The public sector may have been slow to see the value of the treasures sitting in Tighe’s barn, but the same cannot be said of the private sector. This year, the outdoor retailer Blacks – formerly Blacks of Greenock – will celebrate its 150th anniversary. An advertising campaign featuring vintage Blacks camping and hiking gear is planned, and last month representatives of the company – now owned by JD Sports – visited Tighe for several days to photograph some of the items in his collection. “We have I think about six or eight items that are Blacks of Greenock,” he says, “mostly from the 1950s. Some anoraks, a camping stove, a rucksack and a tent. We weren’t actually able to put the tent up though – it was blowing a hoolie when [the people from Blacks] were here.”

Blacks of Greenock was founded in 1863, when Thomas Black, the son of a sailmaker, had the idea of using the skills already built up in the family business to start manufacturing canvas tents. The company went on to become a household name, equipping British armed forces in both world wars.

“I would say Blacks is one of the major British [mountaineering] companies, and certainly one of the longest standing,” says Tighe. “They were very innovative. Their tents and sleeping bags were way ahead of the game. They were one of the first people to realise that goose down was good for sleeping bags, although it had been used in the Arctic before that, but anyway they capitalised on that market.”

Tighe grew up on a farm in Derbyshire and joined the Royal Marines at 17, where he qualified as a mountain and Arctic warfare instructor. He developed his love of climbing during that time and also began collecting related artefacts. One of the first things he bought specifically for his collection was a box of old paraffin stoves. It was either in the late 1970s or early 1980s – he can’t quite remember – but he does remember this early acquisition cost him the princely sum of GBP1. “Now those same stoves are GBP40, GBP50, GBP60 each,” he says.

Many of the things in the collection were donated by other climbers. “Once you start collecting, people either avoid you because they think you’re going to rob ‘em or they give you stuff because they know you’re a collector,” he jokes. By far the biggest single donation came from the explorer and author Myrtle Simpson. Having tried and failed to establish a Scottish skiing museum in the 1990s, she eventually handed the majority of her holdings over to Tighe in 2008. Now housed in its own building – a replica wooden railway carriage just a few stone steps up the hill from the barn – this skiing collection is of major historical significance itself, with several pairs of skis well over 100 years old.

Tighe is keen to stress that the Scottish Mountain Heritage Collection isn’t just about climbing, but about all aspects of mountain culture. True, there’s plenty for climbing nuts to get their teeth into – the many drawers full of ice axes, for example, could furnish an entire exhibition on the evolution of ice climbing, and the pivotal role played in the sport by Scots like Hamish MacInnes, who developed his now-famous “terrordactyl” axes in the early 1970s, to help climbers scale steep walls of ice. But other, less extreme aspects of mountain recreation are also represented – from camping and hiking (tents, sleeping bags and countless pairs of walking boots) to cycling and photography (vintage bikes and elaborate old cameras).

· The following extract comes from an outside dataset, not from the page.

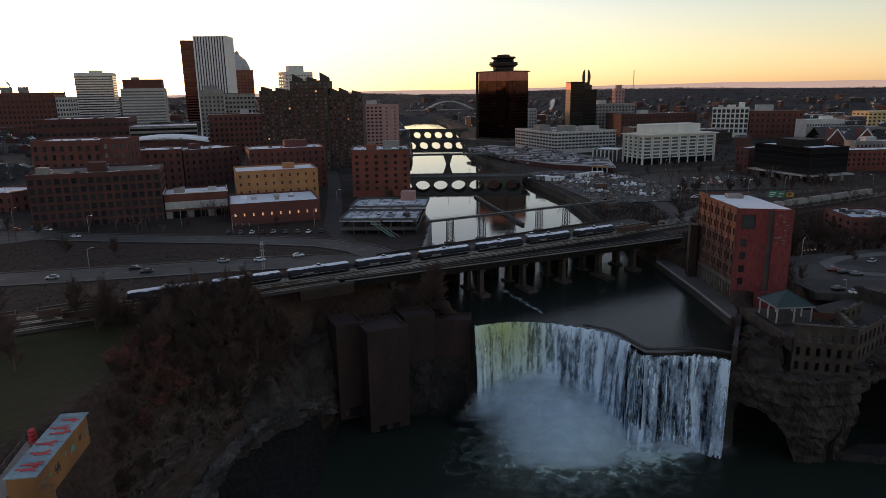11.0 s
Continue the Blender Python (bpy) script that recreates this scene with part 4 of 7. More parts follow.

Tighe says his dream is to see the collection housed in a purpose-built museum, ideally in Fort William. It would, he says, be a building full of “nice old leather chairs, all kinds of climbing junk and a library – and a coffee shop, ‘cos that’s all anybody cares about these days, isn’t it?” He concedes that such a scheme would be expensive; then again, he believes it would have mass-market appeal.

“I’m not a marketing man, but the outdoors encompasses just about everybody. The first thing you’ve got is photography. There are millions of people interested in photography. Even if they’ve never been on a mountain they want to take pictures of mountains. Then you’d have jackets and boots that a rambler would use, you’ve got tents that a camper would use, you’ve got mountaineering gear that a mountaineer would use and you’ve got mountain rescue gear that a mountain rescuer would use, so there’s a whole gamut of things. If you set up [a museum] it would have to cater to all these groups – you couldn’t have a museum that’s only for the 1 per cent of people in Scotland who go climbing.”

Tighe’s other requirement for any future museum would be for it to be as hands-on as possible – visitors, he says, should be able to “put things on, feel them, touch them, try them out”. Just as we’re getting ready to leave, I spy something that looks vaguely familiar tucked away on a low shelf. Turns out it’s an open circuit oxygen set used by English climber Mike Westmacott during the conquest of Everest in 1953. In the build-up to the 1953 expedition there was a fierce debate among climbers over whether the benefits of supplementary oxygen at high altitude would be significant enough to make it worth carrying three heavy cylinders in a bulky metal frame. In the end, oxygen sets made the difference between failure and success. You can read as many books as you like about Hillary, Tenzing and the rest, but nothing transports you to that time and that place quite like picking up a bit of the kit the climbers in that legendary party actually used, feeling the heft of it, and wondering how far and how fast you’d be able to climb if you had it strapped to your back.